● Given instruction
Repeat the whole listing exactly as written.
-- start of Dataset excerpt --
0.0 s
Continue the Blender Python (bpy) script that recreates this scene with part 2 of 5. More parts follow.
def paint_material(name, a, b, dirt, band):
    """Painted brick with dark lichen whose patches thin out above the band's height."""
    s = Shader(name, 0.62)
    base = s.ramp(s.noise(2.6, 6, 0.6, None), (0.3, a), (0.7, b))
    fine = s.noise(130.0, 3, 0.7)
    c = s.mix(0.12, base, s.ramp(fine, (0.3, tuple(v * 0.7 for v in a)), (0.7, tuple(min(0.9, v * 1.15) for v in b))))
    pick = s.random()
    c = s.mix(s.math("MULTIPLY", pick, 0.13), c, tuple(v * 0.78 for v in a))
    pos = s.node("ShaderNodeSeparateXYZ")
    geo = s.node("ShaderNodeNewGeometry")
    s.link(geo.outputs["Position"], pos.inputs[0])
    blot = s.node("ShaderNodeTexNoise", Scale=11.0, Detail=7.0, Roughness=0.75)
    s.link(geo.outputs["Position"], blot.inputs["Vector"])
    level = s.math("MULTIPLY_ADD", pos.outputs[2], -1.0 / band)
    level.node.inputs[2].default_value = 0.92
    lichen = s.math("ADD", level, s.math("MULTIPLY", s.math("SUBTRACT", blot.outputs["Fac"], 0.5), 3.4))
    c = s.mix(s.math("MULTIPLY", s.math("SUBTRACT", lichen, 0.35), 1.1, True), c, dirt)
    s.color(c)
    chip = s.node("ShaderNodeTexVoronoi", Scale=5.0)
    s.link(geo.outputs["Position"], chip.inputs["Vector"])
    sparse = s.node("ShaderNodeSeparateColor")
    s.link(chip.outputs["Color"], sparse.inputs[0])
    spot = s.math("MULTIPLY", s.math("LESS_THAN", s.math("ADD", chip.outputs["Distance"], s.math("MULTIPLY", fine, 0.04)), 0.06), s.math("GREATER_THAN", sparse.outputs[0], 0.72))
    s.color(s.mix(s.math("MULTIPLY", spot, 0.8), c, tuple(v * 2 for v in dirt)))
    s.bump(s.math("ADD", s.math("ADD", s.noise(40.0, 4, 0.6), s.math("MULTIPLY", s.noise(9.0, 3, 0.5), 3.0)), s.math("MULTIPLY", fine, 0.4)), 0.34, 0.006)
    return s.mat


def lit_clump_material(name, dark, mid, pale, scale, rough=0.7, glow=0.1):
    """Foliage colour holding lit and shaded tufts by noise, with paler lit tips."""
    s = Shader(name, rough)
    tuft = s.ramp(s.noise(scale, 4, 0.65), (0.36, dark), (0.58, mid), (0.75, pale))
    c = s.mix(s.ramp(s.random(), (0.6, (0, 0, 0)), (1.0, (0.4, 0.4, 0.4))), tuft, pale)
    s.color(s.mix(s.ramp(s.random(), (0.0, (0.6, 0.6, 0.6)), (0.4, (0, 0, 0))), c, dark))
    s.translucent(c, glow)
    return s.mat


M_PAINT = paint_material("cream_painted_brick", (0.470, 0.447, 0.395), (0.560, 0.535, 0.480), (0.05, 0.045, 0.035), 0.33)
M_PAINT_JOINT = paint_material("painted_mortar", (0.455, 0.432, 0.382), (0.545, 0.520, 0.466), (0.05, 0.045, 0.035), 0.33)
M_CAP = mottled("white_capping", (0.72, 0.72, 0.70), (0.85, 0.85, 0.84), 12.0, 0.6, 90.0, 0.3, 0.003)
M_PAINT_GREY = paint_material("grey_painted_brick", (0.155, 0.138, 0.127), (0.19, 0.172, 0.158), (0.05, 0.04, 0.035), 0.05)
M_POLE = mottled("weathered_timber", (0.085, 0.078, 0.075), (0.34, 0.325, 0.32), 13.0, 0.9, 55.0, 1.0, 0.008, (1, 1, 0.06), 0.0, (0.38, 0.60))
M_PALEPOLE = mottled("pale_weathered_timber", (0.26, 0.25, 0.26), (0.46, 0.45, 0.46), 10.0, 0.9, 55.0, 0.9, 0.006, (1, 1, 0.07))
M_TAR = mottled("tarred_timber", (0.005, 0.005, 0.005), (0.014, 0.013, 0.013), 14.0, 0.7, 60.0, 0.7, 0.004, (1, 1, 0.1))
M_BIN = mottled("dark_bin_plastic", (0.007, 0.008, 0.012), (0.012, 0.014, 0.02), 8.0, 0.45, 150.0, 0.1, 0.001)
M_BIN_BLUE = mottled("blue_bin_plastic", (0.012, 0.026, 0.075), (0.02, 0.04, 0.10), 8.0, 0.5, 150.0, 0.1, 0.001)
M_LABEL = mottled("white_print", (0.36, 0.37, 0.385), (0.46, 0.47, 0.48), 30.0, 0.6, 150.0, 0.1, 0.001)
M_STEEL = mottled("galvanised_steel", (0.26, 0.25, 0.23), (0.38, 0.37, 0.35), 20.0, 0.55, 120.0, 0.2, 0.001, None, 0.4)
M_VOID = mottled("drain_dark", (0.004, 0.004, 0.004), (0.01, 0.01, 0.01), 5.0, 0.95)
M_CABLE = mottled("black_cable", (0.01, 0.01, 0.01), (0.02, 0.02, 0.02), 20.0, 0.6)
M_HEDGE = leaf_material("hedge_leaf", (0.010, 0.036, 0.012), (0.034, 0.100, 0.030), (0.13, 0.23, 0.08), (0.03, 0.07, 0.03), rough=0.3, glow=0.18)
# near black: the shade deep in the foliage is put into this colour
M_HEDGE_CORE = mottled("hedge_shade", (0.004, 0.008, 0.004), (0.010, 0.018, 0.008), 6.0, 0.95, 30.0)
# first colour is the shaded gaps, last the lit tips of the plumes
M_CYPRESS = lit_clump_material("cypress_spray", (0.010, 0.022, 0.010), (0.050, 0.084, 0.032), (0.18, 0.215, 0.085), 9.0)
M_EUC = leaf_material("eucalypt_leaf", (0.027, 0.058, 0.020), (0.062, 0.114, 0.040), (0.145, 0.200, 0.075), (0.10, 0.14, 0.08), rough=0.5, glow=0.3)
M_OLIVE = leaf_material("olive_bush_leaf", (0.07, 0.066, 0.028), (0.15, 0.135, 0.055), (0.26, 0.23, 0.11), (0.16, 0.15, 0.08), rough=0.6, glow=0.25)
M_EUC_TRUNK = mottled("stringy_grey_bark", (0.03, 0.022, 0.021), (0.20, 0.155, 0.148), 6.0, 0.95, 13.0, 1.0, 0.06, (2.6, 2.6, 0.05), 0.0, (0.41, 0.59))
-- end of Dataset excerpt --
● Full output
0.0 s
Continue the Blender Python (bpy) script that recreates this scene with part 2 of 5. More parts follow.
def paint_material(name, a, b, dirt, band):
    """Painted brick with dark lichen whose patches thin out above the band's height."""
    s = Shader(name, 0.62)
    base = s.ramp(s.noise(2.6, 6, 0.6, None), (0.3, a), (0.7, b))
    fine = s.noise(130.0, 3, 0.7)
    c = s.mix(0.12, base, s.ramp(fine, (0.3, tuple(v * 0.7 for v in a)), (0.7, tuple(min(0.9, v * 1.15) for v in b))))
    pick = s.random()
    c = s.mix(s.math("MULTIPLY", pick, 0.13), c, tuple(v * 0.78 for v in a))
    pos = s.node("ShaderNodeSeparateXYZ")
    geo = s.node("ShaderNodeNewGeometry")
    s.link(geo.outputs["Position"], pos.inputs[0])
    blot = s.node("ShaderNodeTexNoise", Scale=11.0, Detail=7.0, Roughness=0.75)
    s.link(geo.outputs["Position"], blot.inputs["Vector"])
    level = s.math("MULTIPLY_ADD", pos.outputs[2], -1.0 / band)
    level.node.inputs[2].default_value = 0.92
    lichen = s.math("ADD", level, s.math("MULTIPLY", s.math("SUBTRACT", blot.outputs["Fac"], 0.5), 3.4))
    c = s.mix(s.math("MULTIPLY", s.math("SUBTRACT", lichen, 0.35), 1.1, True), c, dirt)
    s.color(c)
    chip = s.node("ShaderNodeTexVoronoi", Scale=5.0)
    s.link(geo.outputs["Position"], chip.inputs["Vector"])
    sparse = s.node("ShaderNodeSeparateColor")
    s.link(chip.outputs["Color"], sparse.inputs[0])
    spot = s.math("MULTIPLY", s.math("LESS_THAN", s.math("ADD", chip.outputs["Distance"], s.math("MULTIPLY", fine, 0.04)), 0.06), s.math("GREATER_THAN", sparse.outputs[0], 0.72))
    s.color(s.mix(s.math("MULTIPLY", spot, 0.8), c, tuple(v * 2 for v in dirt)))
    s.bump(s.math("ADD", s.math("ADD", s.noise(40.0, 4, 0.6), s.math("MULTIPLY", s.noise(9.0, 3, 0.5), 3.0)), s.math("MULTIPLY", fine, 0.4)), 0.34, 0.006)
    return s.mat


def lit_clump_material(name, dark, mid, pale, scale, rough=0.7, glow=0.1):
    """Foliage colour holding lit and shaded tufts by noise, with paler lit tips."""
    s = Shader(name, rough)
    tuft = s.ramp(s.noise(scale, 4, 0.65), (0.36, dark), (0.58, mid), (0.75, pale))
    c = s.mix(s.ramp(s.random(), (0.6, (0, 0, 0)), (1.0, (0.4, 0.4, 0.4))), tuft, pale)
    s.color(s.mix(s.ramp(s.random(), (0.0, (0.6, 0.6, 0.6)), (0.4, (0, 0, 0))), c, dark))
    s.translucent(c, glow)
    return s.mat


M_PAINT = paint_material("cream_painted_brick", (0.470, 0.447, 0.395), (0.560, 0.535, 0.480), (0.05, 0.045, 0.035), 0.33)
M_PAINT_JOINT = paint_material("painted_mortar", (0.455, 0.432, 0.382), (0.545, 0.520, 0.466), (0.05, 0.045, 0.035), 0.33)
M_CAP = mottled("white_capping", (0.72, 0.72, 0.70), (0.85, 0.85, 0.84), 12.0, 0.6, 90.0, 0.3, 0.003)
M_PAINT_GREY = paint_material("grey_painted_brick", (0.155, 0.138, 0.127), (0.19, 0.172, 0.158), (0.05, 0.04, 0.035), 0.05)
M_POLE = mottled("weathered_timber", (0.085, 0.078, 0.075), (0.34, 0.325, 0.32), 13.0, 0.9, 55.0, 1.0, 0.008, (1, 1, 0.06), 0.0, (0.38, 0.60))
M_PALEPOLE = mottled("pale_weathered_timber", (0.26, 0.25, 0.26), (0.46, 0.45, 0.46), 10.0, 0.9, 55.0, 0.9, 0.006, (1, 1, 0.07))
M_TAR = mottled("tarred_timber", (0.005, 0.005, 0.005), (0.014, 0.013, 0.013), 14.0, 0.7, 60.0, 0.7, 0.004, (1, 1, 0.1))
M_BIN = mottled("dark_bin_plastic", (0.007, 0.008, 0.012), (0.012, 0.014, 0.02), 8.0, 0.45, 150.0, 0.1, 0.001)
M_BIN_BLUE = mottled("blue_bin_plastic", (0.012, 0.026, 0.075), (0.02, 0.04, 0.10), 8.0, 0.5, 150.0, 0.1, 0.001)
M_LABEL = mottled("white_print", (0.36, 0.37, 0.385), (0.46, 0.47, 0.48), 30.0, 0.6, 150.0, 0.1, 0.001)
M_STEEL = mottled("galvanised_steel", (0.26, 0.25, 0.23), (0.38, 0.37, 0.35), 20.0, 0.55, 120.0, 0.2, 0.001, None, 0.4)
M_VOID = mottled("drain_dark", (0.004, 0.004, 0.004), (0.01, 0.01, 0.01), 5.0, 0.95)
M_CABLE = mottled("black_cable", (0.01, 0.01, 0.01), (0.02, 0.02, 0.02), 20.0, 0.6)
M_HEDGE = leaf_material("hedge_leaf", (0.010, 0.036, 0.012), (0.034, 0.100, 0.030), (0.13, 0.23, 0.08), (0.03, 0.07, 0.03), rough=0.3, glow=0.18)
# near black: the shade deep in the foliage is put into this colour
M_HEDGE_CORE = mottled("hedge_shade", (0.004, 0.008, 0.004), (0.010, 0.018, 0.008), 6.0, 0.95, 30.0)
# first colour is the shaded gaps, last the lit tips of the plumes
M_CYPRESS = lit_clump_material("cypress_spray", (0.010, 0.022, 0.010), (0.050, 0.084, 0.032), (0.18, 0.215, 0.085), 9.0)
M_EUC = leaf_material("eucalypt_leaf", (0.027, 0.058, 0.020), (0.062, 0.114, 0.040), (0.145, 0.200, 0.075), (0.10, 0.14, 0.08), rough=0.5, glow=0.3)
M_OLIVE = leaf_material("olive_bush_leaf", (0.07, 0.066, 0.028), (0.15, 0.135, 0.055), (0.26, 0.23, 0.11), (0.16, 0.15, 0.08), rough=0.6, glow=0.25)
M_EUC_TRUNK = mottled("stringy_grey_bark", (0.03, 0.022, 0.021), (0.20, 0.155, 0.148), 6.0, 0.95, 13.0, 1.0, 0.06, (2.6, 2.6, 0.05), 0.0, (0.41, 0.59))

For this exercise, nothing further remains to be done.